Sans grande surprise, dans leur rapport prospectif sur les métiers en 2015, la Dares et le Conseil d’analyse stratégique prédisent un horizon bouché pour les jeunes sans qualification. La tertiarisation de l’économie va se traduire par une polarisation des qualifications, les familles professionnelles qui créeront le plus d’emplois étant celles de cadres et celles d’employés peu qualifiés, dans les services aux particuliers, la santé et l’action sociale, la logistique et le commerce.

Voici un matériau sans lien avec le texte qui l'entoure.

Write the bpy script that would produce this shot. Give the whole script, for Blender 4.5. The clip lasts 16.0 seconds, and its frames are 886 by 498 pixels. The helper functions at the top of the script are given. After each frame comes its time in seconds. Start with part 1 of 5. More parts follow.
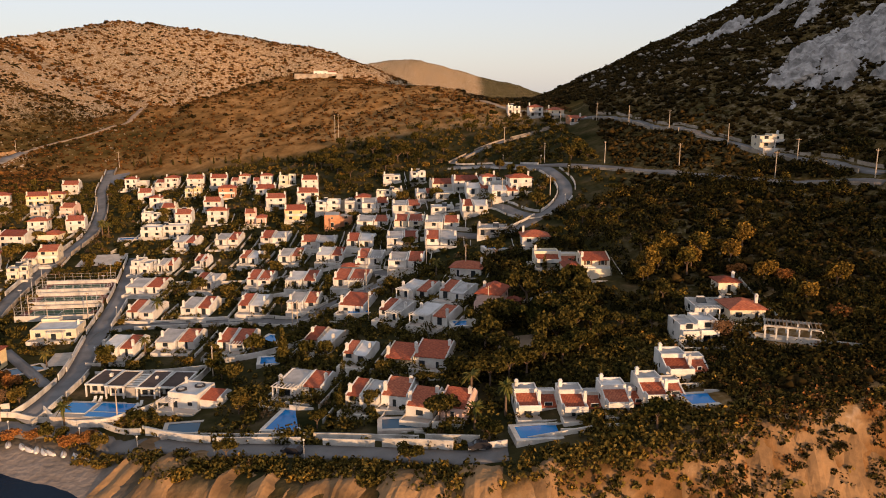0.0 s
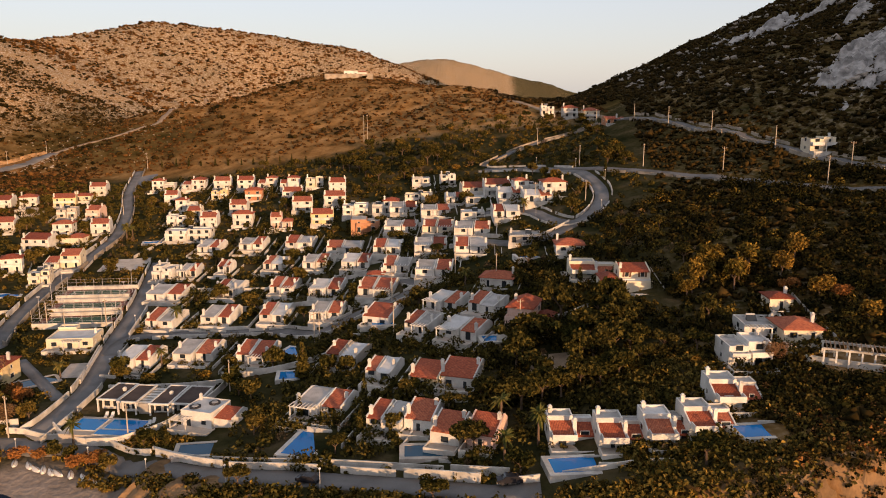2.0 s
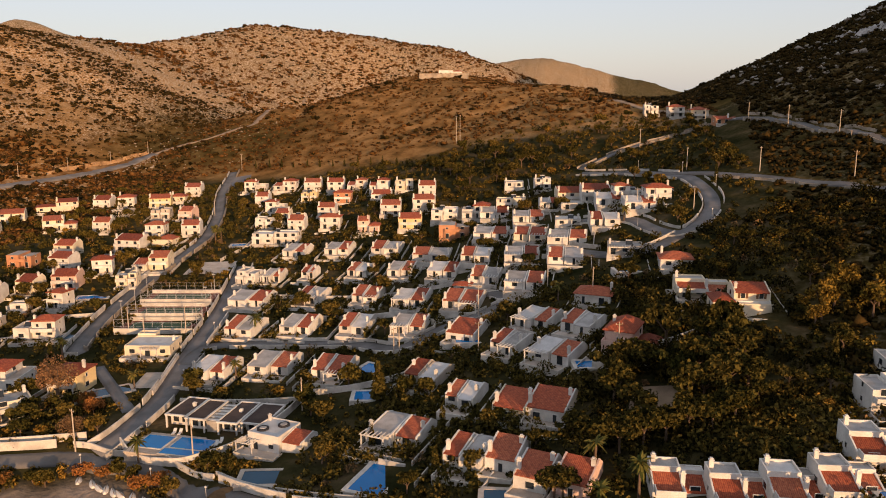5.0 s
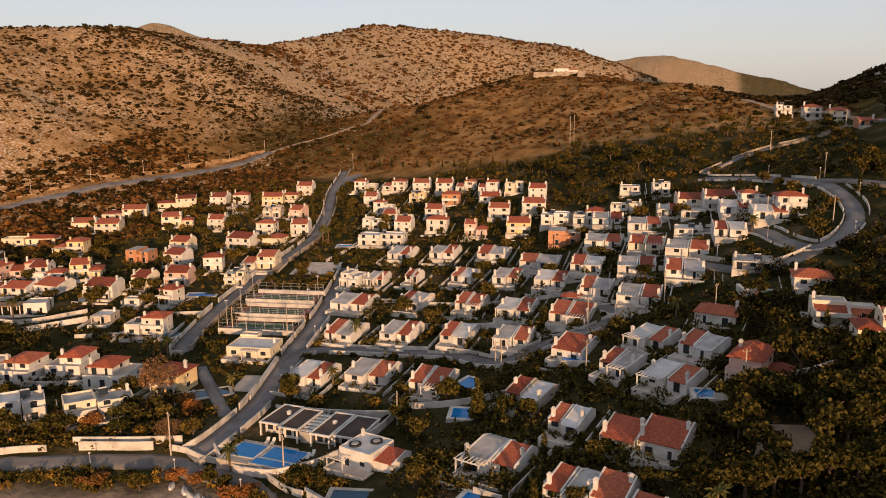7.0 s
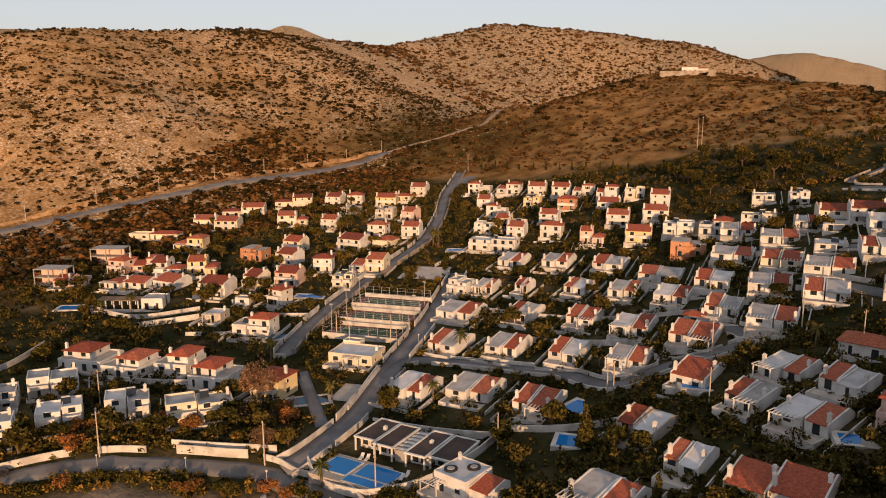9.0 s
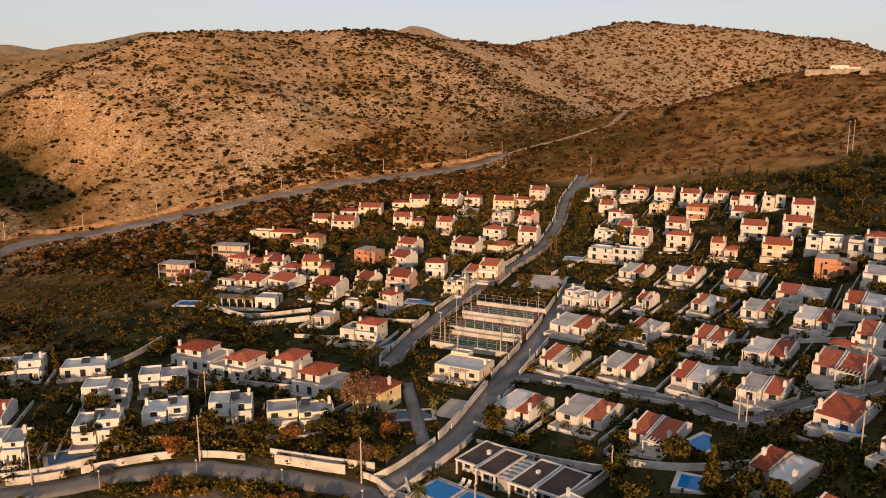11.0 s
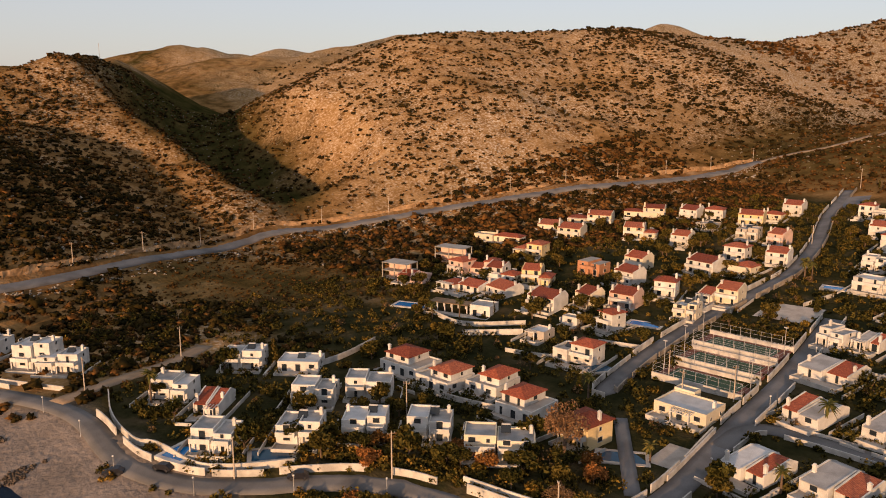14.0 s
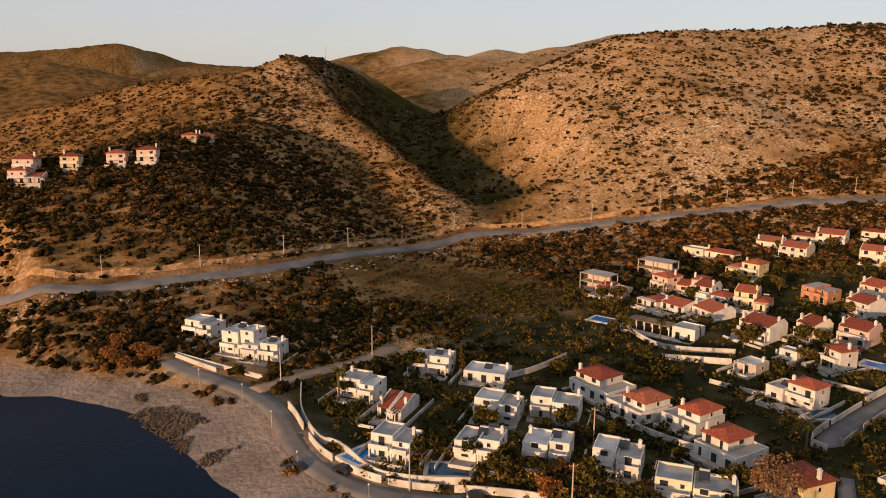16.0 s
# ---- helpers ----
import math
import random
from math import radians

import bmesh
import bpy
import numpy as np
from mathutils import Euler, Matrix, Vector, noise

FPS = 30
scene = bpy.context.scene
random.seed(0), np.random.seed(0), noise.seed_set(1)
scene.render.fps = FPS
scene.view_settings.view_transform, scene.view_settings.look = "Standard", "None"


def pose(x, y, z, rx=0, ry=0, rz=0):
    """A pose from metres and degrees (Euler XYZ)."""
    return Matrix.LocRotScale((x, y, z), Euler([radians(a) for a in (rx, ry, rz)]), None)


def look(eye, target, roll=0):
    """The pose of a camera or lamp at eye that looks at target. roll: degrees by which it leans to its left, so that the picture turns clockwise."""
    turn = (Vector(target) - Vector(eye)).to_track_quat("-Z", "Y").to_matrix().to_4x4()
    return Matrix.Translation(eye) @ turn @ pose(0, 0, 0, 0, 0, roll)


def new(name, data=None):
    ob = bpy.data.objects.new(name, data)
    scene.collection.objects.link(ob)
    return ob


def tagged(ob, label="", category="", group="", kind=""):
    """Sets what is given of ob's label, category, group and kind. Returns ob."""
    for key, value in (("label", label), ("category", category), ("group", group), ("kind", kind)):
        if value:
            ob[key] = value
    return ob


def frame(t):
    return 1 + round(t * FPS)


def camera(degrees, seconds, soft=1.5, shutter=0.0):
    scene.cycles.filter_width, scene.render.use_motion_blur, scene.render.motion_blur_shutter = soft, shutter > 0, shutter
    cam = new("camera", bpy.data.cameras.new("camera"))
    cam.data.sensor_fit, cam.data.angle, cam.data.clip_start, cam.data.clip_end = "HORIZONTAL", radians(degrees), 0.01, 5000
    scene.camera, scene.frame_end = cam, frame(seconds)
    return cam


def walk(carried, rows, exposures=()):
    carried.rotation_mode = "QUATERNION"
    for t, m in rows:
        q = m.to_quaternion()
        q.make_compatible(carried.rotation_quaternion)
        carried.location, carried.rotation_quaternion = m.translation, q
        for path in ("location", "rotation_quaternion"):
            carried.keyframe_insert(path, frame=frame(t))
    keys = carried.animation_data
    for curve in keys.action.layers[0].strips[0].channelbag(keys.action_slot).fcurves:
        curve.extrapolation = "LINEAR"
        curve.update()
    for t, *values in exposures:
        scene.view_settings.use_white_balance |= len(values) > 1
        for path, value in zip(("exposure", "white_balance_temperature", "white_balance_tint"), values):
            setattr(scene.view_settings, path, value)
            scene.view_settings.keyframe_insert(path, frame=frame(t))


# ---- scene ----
# camera: a drone gliding forwards over the shore while it turns to the left
cam = camera(59.04, 16.0, soft=1.0)
PATH = [
    (0, (-0.00, 0.00, 60.00), (-0.00, 98.11, 40.63), 0.31),
    (0.5, (0.07, 2.82, 60.12), (-0.80, 100.93, 40.77), 0.32),
    (1, (0.28, 5.67, 60.28), (-1.57, 103.76, 40.90), 0.29),
    (1.5, (0.42, 8.52, 60.34), (-2.44, 106.57, 40.93), 0.24),
    (2, (0.53, 11.31, 60.37), (-3.49, 109.32, 40.93), 0.22),
    (2.5, (0.61, 14.05, 60.43), (-4.68, 111.99, 40.96), 0.19),
    (3, (0.70, 16.73, 60.48), (-5.93, 114.59, 41.01), 0.17),
    (3.5, (0.83, 19.51, 60.39), (-7.72, 117.22, 40.93), 0.10),
    (4, (0.90, 22.28, 60.29), (-9.89, 119.78, 40.84), 0.02),
    (4.5, (0.91, 25.04, 60.19), (-12.40, 122.23, 40.75), -0.06),
    (5, (0.88, 27.79, 60.11), (-15.23, 124.55, 40.66), -0.14),
    (5.5, (0.75, 30.55, 60.07), (-18.44, 126.74, 40.61), -0.20),
    (6, (0.49, 32.95, 60.22), (-22.08, 128.40, 40.72), -0.21),
    (6.5, (0.27, 35.68, 60.30), (-25.87, 130.21, 40.77), -0.24),
    (7, (-0.11, 38.51, 60.41), (-29.96, 131.92, 40.85), -0.23),
    (7.5, (-0.50, 41.21, 60.48), (-34.01, 133.38, 40.92), -0.23),
    (8, (-0.78, 43.73, 60.50), (-37.77, 134.56, 40.99), -0.26),
    (8.5, (-1.33, 46.53, 60.53), (-41.68, 135.92, 41.02), -0.27),
    (9, (-2.01, 49.34, 60.57), (-45.68, 137.16, 41.06), -0.27),
    (9.5, (-2.79, 52.10, 60.61), (-49.75, 138.20, 41.10), -0.27),
    (10, (-3.69, 54.82, 60.65), (-53.93, 139.05, 41.14), -0.26),
    (10.5, (-4.70, 57.47, 60.70), (-58.21, 139.66, 41.19), -0.24),
    (11, (-5.96, 59.80, 60.76), (-62.77, 139.75, 41.27), -0.19),
    (11.5, (-7.09, 61.89, 60.89), (-67.19, 139.40, 41.40), -0.14),
    (12, (-8.15, 64.04, 60.99), (-71.65, 138.80, 41.52), -0.08),
    (12.5, (-9.30, 66.50, 61.04), (-76.32, 138.12, 41.57), -0.07),
    (13, (-10.63, 69.01, 61.06), (-81.24, 137.10, 41.60), -0.05),
    (13.5, (-12.11, 71.36, 61.08), (-86.40, 135.42, 41.64), 0.01),
    (14, (-13.68, 73.62, 61.12), (-91.69, 133.09, 41.70), 0.07),
    (14.5, (-15.44, 75.80, 61.18), (-97.04, 130.24, 41.75), 0.13),
    (15, (-17.24, 77.70, 61.33), (-102.13, 126.85, 41.88), 0.21),
    (15.5, (-19.02, 79.21, 61.53), (-106.89, 122.81, 42.08), 0.34),
    (16, (-20.95, 80.39, 61.82), (-111.76, 117.45, 42.31), 0.52),
]
walk(cam, [(t, look(eye, target, roll)) for t, eye, target, roll in PATH], exposures=[(0.0, 0.5), (3.0, 0.48), (6.0, 0.34), (8.0, 0.26), (16.0, 0.26)])

# ---- sky, sun and exposure: a low sun over the sea, behind the camera ----
SUN_AZIMUTH, SUN_HEIGHT = 150.0, 6.8  # degrees clockwise from +y, degrees above the horizon
world = bpy.data.worlds.new("sky")
scene.world = world
world.use_nodes = True
sky = world.node_tree.nodes.new("ShaderNodeTexSky")
sky.sky_type, sky.sun_disc = "NISHITA", False
sky.sun_elevation, sky.sun_rotation = radians(SUN_HEIGHT), radians(SUN_AZIMUTH)
sky.air_density, sky.dust_density, sky.ozone_density = 1.0, 1.0, 2.5
warm = world.node_tree.nodes.new("ShaderNodeMix")  # the evening's rosy cast
warm.data_type, warm.blend_type = "RGBA", "MULTIPLY"
warm.inputs[0].default_value, warm.inputs[7].default_value = 1.0, (1.2, 1.0, 1.14, 1)
world.node_tree.links.new(sky.outputs[0], warm.inputs[6])
haze = world.node_tree.nodes.new("ShaderNodeMix")  # thin high haze evens the sky out
haze.data_type = "RGBA"
haze.inputs[0].default_value, haze.inputs[7].default_value = 0.55, (4.95, 4.75, 4.7, 1)
world.node_tree.links.new(warm.outputs[2], haze.inputs[6])
world.node_tree.links.new(haze.outputs[2], world.node_tree.nodes["Background"].inputs[0])
world.node_tree.nodes["Background"].inputs[1].default_value = 0.135
sun = new("sun", bpy.data.lights.new("sun", "SUN"))
sun.data.energy, sun.data.angle, sun.data.color = 5.0, radians(0.6), (1.0, 0.575, 0.29)
az, el = radians(SUN_AZIMUTH), radians(SUN_HEIGHT)
sun.matrix_world = look((math.sin(az) * 100, math.cos(az) * 100, math.tan(el) * 100), (0, 0, 0))

# ---- materials ----
def material(name, rough=0.8, metal=0.0, gloss=0.15):
    m = bpy.data.materials.new(name)
    m.use_nodes = True
    b = m.node_tree.nodes["Principled BSDF"]
    b.inputs["Roughness"].default_value, b.inputs["Metallic"].default_value = rough, metal
    b.inputs["Specular IOR Level"].default_value = gloss
    return m, m.node_tree.nodes, m.node_tree.links, b


def noise_node(nodes, links, scale, detail=4.0, source="Object"):
    at = nodes.new("ShaderNodeNewGeometry") if source == "World" else nodes.new("ShaderNodeTexCoord")
    n = nodes.new("ShaderNodeTexNoise")
    n.inputs["Scale"].default_value, n.inputs["Detail"].default_value = scale, detail
    links.new(at.outputs["Position" if source == "World" else "Object"], n.inputs["Vector"])
    return n


def ramp(nodes, links, value, stops):
    r = nodes.new("ShaderNodeValToRGB")
    while len(r.color_ramp.elements) < len(stops):
        r.color_ramp.elements.new(0.5)
    for e, (p, c) in zip(r.color_ramp.elements, stops):
        e.position, e.color = p, (*c, 1)
    links.new(value, r.inputs[0])
    return r.outputs[0]


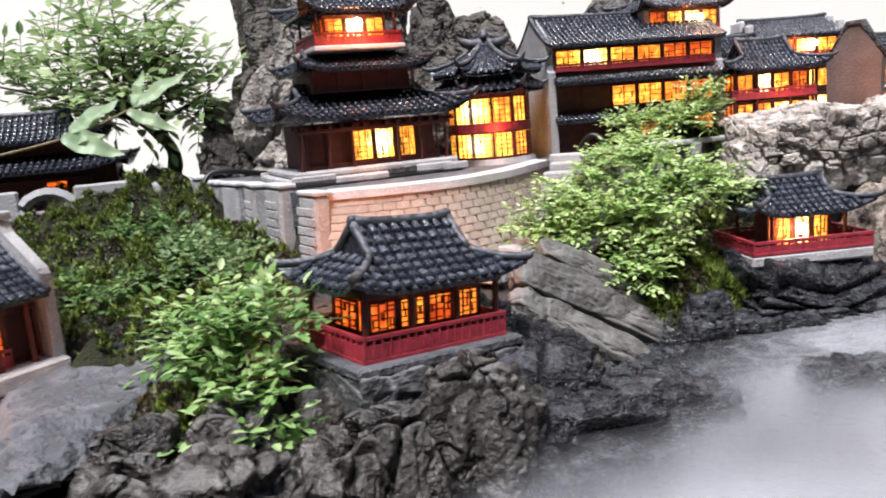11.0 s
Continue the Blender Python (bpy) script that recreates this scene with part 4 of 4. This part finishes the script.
# ---- row house behind the brown gable ----
row = thing("row_house", pose(.305, 1.155, .172, 0, 0, 40), "row house with a weathered brown gable wall", "house")
b = Build()
prof = [(-.034, -.01), (.034, -.01), (.036, .075), (.022, .094), (.008, .112), (-.008, .112), (-.022, .094), (-.036, .075)]
b.add([(x, y, z) for x in (-.054, -.046) for y, z in prof], [tuple(range(8)), tuple(range(8, 16))] + [(i, (i + 1) % 8, (i + 1) % 8 + 8, i + 8) for i in range(8)])
part("gable_wall", b, BROWN, row, "weathered brown gable wall")
b = Build()
b.tube([(-.05, y, z) for y, z in ((-.037, .076), (-.022, .097), (-.008, .116), (.008, .116), (.022, .097), (.037, .076))], [.003, .004, .006, .006, .004, .003], 6)
part("gable_coping", b, BLACK_ROCK, row, smooth=True)
storey(row, .09, .052, .0, .036, [GLOW, GLOW, GLOW_DIM], 41)
storey(row, .09, .052, .04, .07, [GLOW, GLOW_DIM, GLOW], 42)
Roof(.1, .074, .073, .028, .1, 1, 0, .9).build(row, 20, 7)

# ---- tall brick house ----
WH = pose(.402, 1.036, .098, 0, 0, 35)
house = thing("tall_brick_house", WH @ Matrix.Diagonal((1, 1, 1.09, 1)), "tall five-storey house with white brick gables and lit balconies", "house")
HX, HD = .086, .055
prof = [(-HD, 0), (HD, 0), (HD, .192), (HD * .55, .205), (HD * .5, .214), (HD * .12, .226), (-HD * .12, .226), (-HD * .5, .214), (-HD * .55, .205), (-HD, .192)]
gables = []
for sg in (-1, 1):
    b = Build()
    b.add([(sg * HX + o, y, z) for o in (-.005, .005) for y, z in prof],
          [tuple(range(10)), tuple(range(10, 20))] + [(i, (i + 1) % 10, (i + 1) % 10 + 10, i + 10) for i in range(10)])
    gables.append(part("gable_wall", b, MORTAR if sg < 0 else BROWN, house, "white brick gable wall" if sg < 0 else "weathered gable wall"))
    b = Build()
    for y0, z0, y1, z1 in ((-HD, .194, -HD * .5, .212), (-HD * .5, .216, -.004, .229), (HD, .194, HD * .5, .212), (HD * .5, .216, .004, .229)):
        b.tube([(sg * HX, y0, z0), (sg * HX, y1, z1)], .0032, 6)
    part("gable_coping", b, WHITE, house, smooth=True)
    b = Build()
    b.box(sg * HX, -HD, .096, .0125, .008, .194, .001)
    part("corner_pier", b, WHITE, house)
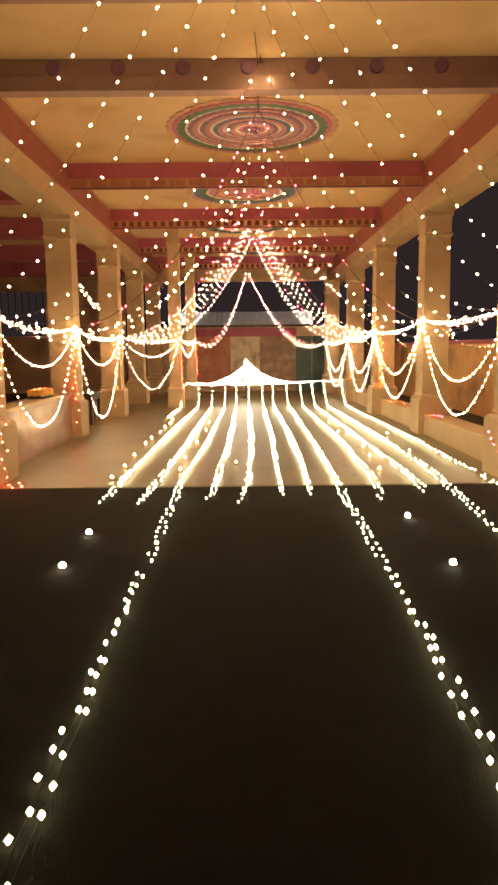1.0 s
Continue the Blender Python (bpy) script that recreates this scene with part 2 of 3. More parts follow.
def cross_beam(y, front=False, style=0):
    b = tagged(empty("cross_beam", 0, y, ZB), "maroon painted concrete beam with a relief frieze along its foot", "beam", "cross beams", kind="structure")
    if front:
        b["label"] = "mauve painted front beam with dark purple rosettes"
    half = 0.20
    part("beam_body", box(-3.05, 3.05, -half, -0.06, 0.14, ZC - ZB + 0.10), M_MAUVE if front else M_RED, b)
    part("frieze", box(-3.05, 3.05, -half - 0.025, -0.045 if front else -half + 0.03, 0.0, 0.15, 0.008), M_MAUVE if front else M_FRIEZE, b)
    if front:
        for i in range(-4, 5):
            bm = bmesh.new()
            bmesh.ops.create_cone(bm, cap_ends=True, segments=20, radius1=0.085, radius2=0.06, depth=0.012,
                                  matrix=pose(i * 0.68, -half - 0.004, 0.235, 90))
            part("rosette", bm, M_PURPLE, b)
    else:
        base = None
        n, w = (18, 0.135) if style == 0 else (34, 0.05)
        for i in range(n):
            x = -2.95 + 5.9 * (i + 0.5) / n
            if base is None:
                bm = box(-w, w, -0.010, 0.012, 0.02, 0.13, 0.008)
                box(-w * 0.7, w * 0.7, -0.020, 0.0, 0.04, 0.11, bm=bm)
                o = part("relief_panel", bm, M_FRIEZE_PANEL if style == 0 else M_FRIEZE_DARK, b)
                base = o.data
            else:
                o = new("relief_panel", base)
                o.parent = b
            o.location = (x, -half - 0.033, 0)
        # thin edge whose dark colour stands in for shade under the frieze
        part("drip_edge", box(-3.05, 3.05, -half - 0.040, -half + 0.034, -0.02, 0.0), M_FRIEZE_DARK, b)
    return b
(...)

Malgré les efforts de professionnalisation de certains métiers, de nombreux postes d’assistants maternels, d’aides à domicile, d’agents d’entretien, de gardiens d’immeuble, etc., resteront accessibles aux employés, en majorité des femmes, peu qualifiés.

Dans l’industrie, la plupart des départs en fin de carrière d’ouvriers non qualifiés ne seront pas remplacés et les débouchés traditionnels des hommes peu diplômés continueront à se réduire. Les emplois d’exécution exigeant force physique et capacité de résistance dans le travail des métaux ou les ateliers de mécanique seront de moins en moins nombreux. Parmi les principaux métiers traditionnellement dévolus aux jeunes hommes peu diplômés, ceux qui continueront à offrir des opportunités d’emploi sont la manutention, la sécurité des biens et, dans une moindre mesure, les postes de manœuvre sur les chantiers. De ce fait, le risque de chômage chez les jeunes hommes de faible niveau de formation restera vraisemblablement très élevé.